-- BEGIN --

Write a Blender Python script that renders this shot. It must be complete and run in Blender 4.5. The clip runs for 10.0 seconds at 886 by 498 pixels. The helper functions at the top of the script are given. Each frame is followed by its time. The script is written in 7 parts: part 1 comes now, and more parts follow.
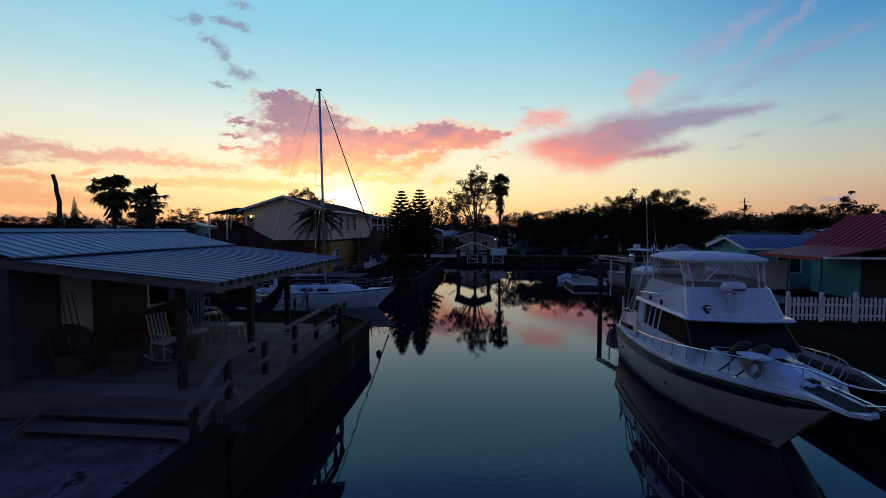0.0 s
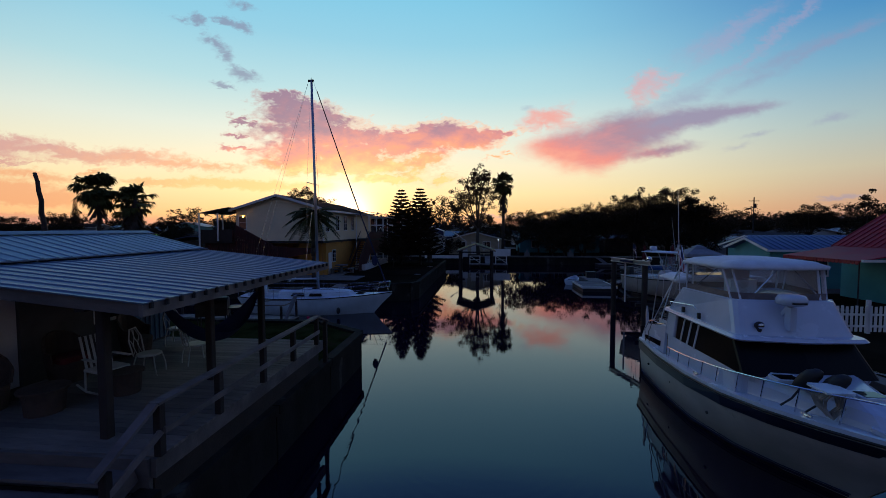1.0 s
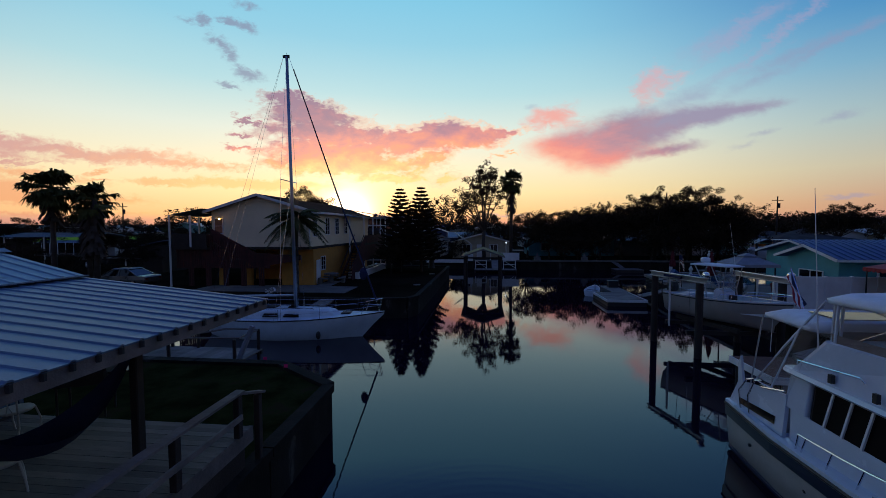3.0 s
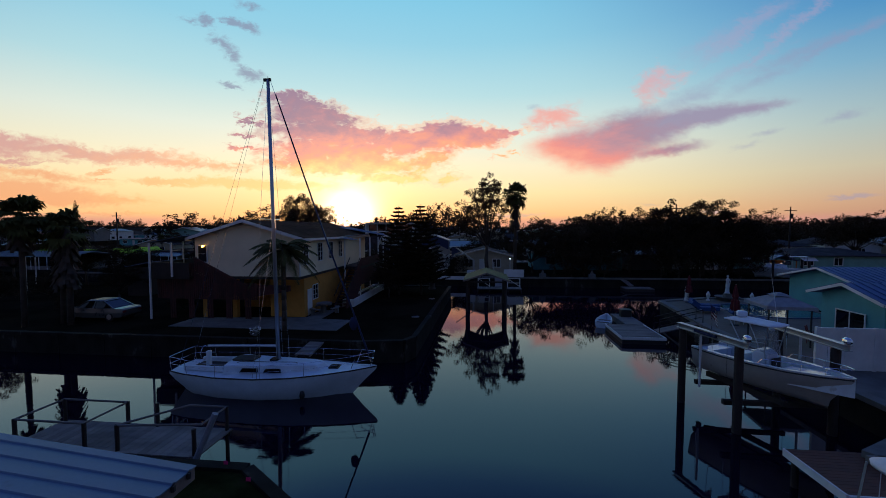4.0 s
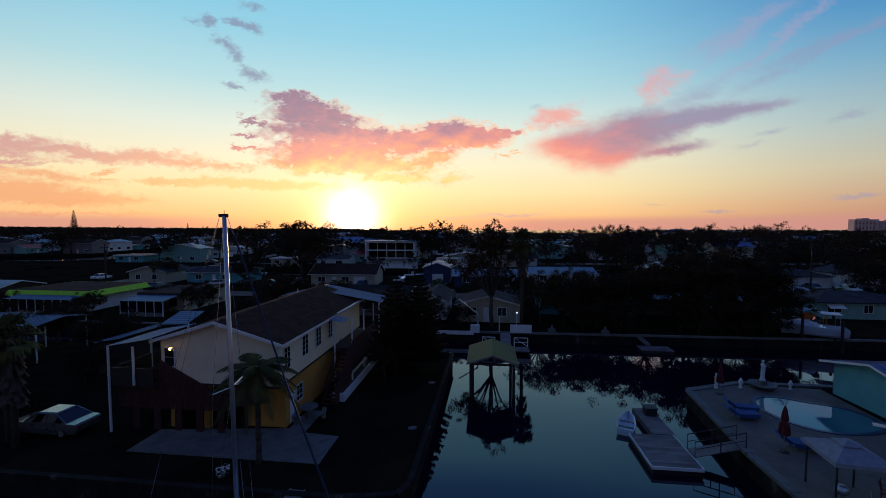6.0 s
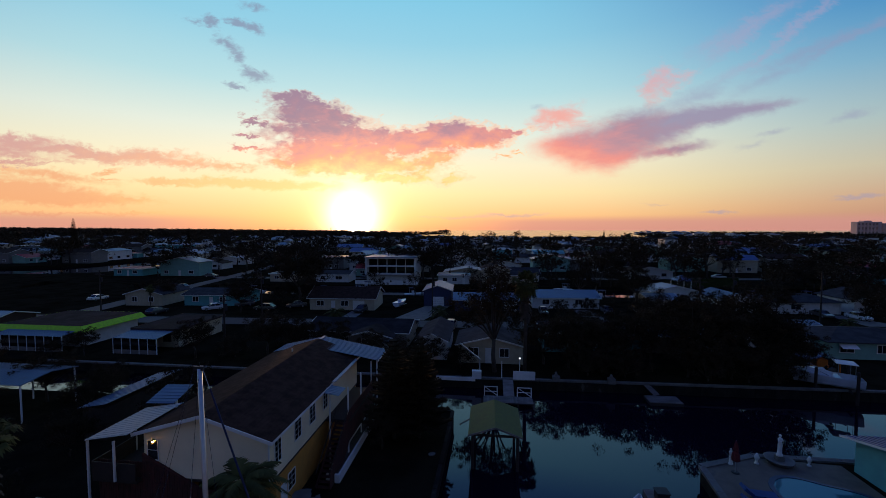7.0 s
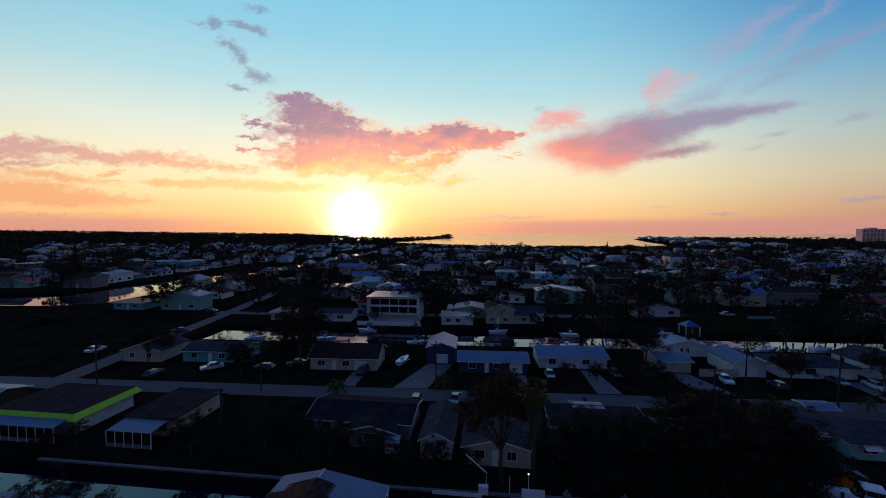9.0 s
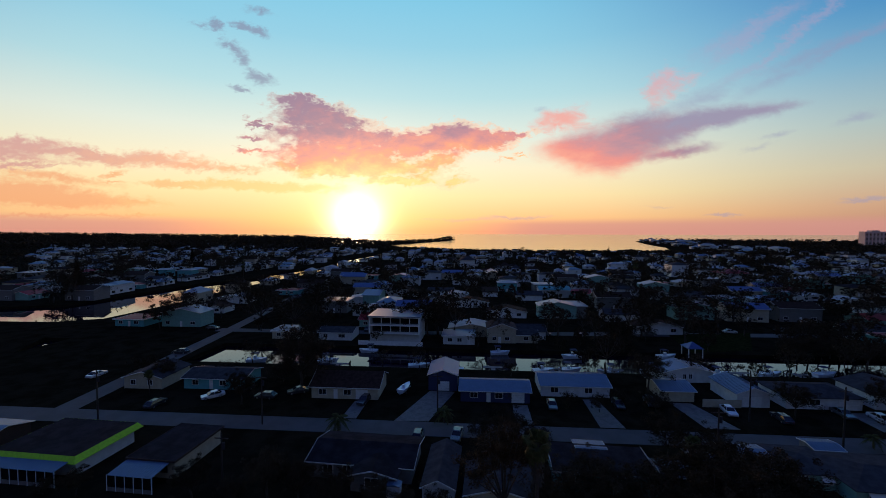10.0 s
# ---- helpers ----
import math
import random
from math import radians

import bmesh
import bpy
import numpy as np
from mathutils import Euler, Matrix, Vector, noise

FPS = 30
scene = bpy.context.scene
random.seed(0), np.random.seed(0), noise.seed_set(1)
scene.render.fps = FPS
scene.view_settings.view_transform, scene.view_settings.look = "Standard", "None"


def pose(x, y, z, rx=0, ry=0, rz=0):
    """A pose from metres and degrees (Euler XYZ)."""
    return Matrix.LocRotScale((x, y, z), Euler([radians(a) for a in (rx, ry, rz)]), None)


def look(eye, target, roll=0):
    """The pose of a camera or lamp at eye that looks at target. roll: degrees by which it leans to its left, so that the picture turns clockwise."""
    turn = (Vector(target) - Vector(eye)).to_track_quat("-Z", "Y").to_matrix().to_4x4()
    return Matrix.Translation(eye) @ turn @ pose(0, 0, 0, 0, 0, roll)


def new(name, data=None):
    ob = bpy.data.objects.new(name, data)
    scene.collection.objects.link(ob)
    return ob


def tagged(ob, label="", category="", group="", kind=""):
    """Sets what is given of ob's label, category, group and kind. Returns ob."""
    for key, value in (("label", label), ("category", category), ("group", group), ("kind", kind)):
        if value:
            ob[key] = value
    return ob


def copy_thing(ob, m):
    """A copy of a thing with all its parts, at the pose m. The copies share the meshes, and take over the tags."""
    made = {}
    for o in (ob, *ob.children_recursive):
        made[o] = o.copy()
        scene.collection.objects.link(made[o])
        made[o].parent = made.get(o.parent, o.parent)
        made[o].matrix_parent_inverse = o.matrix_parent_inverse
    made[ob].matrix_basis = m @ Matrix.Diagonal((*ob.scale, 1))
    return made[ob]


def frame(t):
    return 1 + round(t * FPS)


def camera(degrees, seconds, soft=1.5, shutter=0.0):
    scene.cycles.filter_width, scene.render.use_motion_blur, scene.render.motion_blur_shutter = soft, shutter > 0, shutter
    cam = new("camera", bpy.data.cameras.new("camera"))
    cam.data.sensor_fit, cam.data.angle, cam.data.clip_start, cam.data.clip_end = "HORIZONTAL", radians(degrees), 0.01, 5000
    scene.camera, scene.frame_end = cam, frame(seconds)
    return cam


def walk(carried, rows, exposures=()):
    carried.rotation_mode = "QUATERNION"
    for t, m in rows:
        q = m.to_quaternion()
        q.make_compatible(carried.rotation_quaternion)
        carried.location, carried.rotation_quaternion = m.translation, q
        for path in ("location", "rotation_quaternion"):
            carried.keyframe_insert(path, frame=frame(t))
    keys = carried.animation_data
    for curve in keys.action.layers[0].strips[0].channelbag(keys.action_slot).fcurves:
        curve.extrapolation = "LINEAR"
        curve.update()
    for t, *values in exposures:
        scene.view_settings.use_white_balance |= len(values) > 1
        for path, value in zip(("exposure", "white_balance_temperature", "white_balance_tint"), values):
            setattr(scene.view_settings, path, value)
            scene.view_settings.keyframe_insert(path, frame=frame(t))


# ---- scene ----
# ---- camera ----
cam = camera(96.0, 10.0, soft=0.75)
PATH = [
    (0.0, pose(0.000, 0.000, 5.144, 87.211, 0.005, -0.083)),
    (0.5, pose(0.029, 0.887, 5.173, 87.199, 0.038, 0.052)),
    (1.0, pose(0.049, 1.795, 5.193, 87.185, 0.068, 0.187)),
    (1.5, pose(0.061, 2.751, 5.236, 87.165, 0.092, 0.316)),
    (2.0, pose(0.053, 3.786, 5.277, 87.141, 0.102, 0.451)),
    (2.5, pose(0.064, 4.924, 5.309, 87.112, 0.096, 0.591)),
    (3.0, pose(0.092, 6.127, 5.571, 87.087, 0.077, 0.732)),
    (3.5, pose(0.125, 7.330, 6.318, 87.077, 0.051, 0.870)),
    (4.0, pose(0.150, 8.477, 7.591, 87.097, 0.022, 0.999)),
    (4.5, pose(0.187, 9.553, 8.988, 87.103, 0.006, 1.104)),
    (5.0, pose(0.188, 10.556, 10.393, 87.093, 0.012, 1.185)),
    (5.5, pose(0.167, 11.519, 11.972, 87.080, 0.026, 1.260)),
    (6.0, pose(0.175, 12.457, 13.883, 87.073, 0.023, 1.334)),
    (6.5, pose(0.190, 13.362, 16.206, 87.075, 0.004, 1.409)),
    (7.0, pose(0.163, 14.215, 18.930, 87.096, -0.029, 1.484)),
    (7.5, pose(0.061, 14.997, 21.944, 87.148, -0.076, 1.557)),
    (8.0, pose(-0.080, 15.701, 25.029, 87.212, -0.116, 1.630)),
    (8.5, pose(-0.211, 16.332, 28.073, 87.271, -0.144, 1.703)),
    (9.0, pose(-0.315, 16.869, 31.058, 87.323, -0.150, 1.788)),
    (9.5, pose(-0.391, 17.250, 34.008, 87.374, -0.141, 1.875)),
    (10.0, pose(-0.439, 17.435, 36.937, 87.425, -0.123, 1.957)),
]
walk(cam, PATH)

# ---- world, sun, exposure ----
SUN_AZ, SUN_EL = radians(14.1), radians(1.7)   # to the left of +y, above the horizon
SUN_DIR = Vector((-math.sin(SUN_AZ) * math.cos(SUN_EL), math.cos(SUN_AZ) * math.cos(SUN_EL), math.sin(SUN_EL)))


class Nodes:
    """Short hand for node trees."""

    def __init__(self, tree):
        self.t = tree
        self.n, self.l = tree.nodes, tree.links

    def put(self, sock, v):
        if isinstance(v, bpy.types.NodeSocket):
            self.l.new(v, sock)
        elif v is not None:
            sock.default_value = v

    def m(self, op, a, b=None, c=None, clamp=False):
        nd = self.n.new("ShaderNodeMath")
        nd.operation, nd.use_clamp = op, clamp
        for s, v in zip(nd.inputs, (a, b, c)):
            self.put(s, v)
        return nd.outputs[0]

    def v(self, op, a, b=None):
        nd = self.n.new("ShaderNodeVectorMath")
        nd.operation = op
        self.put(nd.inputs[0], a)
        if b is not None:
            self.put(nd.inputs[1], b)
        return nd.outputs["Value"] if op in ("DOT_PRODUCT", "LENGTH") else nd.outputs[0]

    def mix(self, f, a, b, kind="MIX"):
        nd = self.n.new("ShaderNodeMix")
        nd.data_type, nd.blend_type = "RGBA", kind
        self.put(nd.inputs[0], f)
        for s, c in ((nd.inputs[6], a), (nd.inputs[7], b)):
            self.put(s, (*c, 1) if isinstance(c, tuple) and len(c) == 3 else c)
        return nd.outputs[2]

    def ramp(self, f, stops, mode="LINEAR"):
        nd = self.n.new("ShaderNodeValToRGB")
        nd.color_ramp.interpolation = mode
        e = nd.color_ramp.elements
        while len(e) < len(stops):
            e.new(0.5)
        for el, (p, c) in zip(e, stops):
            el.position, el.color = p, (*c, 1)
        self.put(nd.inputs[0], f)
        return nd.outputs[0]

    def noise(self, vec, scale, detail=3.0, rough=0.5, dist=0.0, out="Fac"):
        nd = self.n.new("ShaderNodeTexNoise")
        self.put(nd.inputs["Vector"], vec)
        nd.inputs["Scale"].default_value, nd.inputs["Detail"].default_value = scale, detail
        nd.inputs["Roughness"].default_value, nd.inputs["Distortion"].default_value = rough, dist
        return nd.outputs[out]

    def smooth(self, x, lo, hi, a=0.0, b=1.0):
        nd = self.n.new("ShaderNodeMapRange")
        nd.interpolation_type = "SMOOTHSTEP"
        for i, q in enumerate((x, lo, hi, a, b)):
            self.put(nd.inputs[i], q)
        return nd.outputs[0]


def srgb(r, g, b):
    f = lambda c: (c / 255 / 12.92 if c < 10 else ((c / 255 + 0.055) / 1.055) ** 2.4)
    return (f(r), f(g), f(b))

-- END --

Exercise instructions> The lines from the one containing "radians(degrees), 0.01, 5000" to the one containing "scene.view_settings.keyframe_insert(path, frame=frame(t))", both included, are to be extracted exactly; give no other line.

Answer to this problem>
    cam.data.sensor_fit, cam.data.angle, cam.data.clip_start, cam.data.clip_end = "HORIZONTAL", radians(degrees), 0.01, 5000
    scene.camera, scene.frame_end = cam, frame(seconds)
    return cam


def walk(carried, rows, exposures=()):
    carried.rotation_mode = "QUATERNION"
    for t, m in rows:
        q = m.to_quaternion()
        q.make_compatible(carried.rotation_quaternion)
        carried.location, carried.rotation_quaternion = m.translation, q
        for path in ("location", "rotation_quaternion"):
            carried.keyframe_insert(path, frame=frame(t))
    keys = carried.animation_data
    for curve in keys.action.layers[0].strips[0].channelbag(keys.action_slot).fcurves:
        curve.extrapolation = "LINEAR"
        curve.update()
    for t, *values in exposures:
        scene.view_settings.use_white_balance |= len(values) > 1
        for path, value in zip(("exposure", "white_balance_temperature", "white_balance_tint"), values):
            setattr(scene.view_settings, path, value)
            scene.view_settings.keyframe_insert(path, frame=frame(t))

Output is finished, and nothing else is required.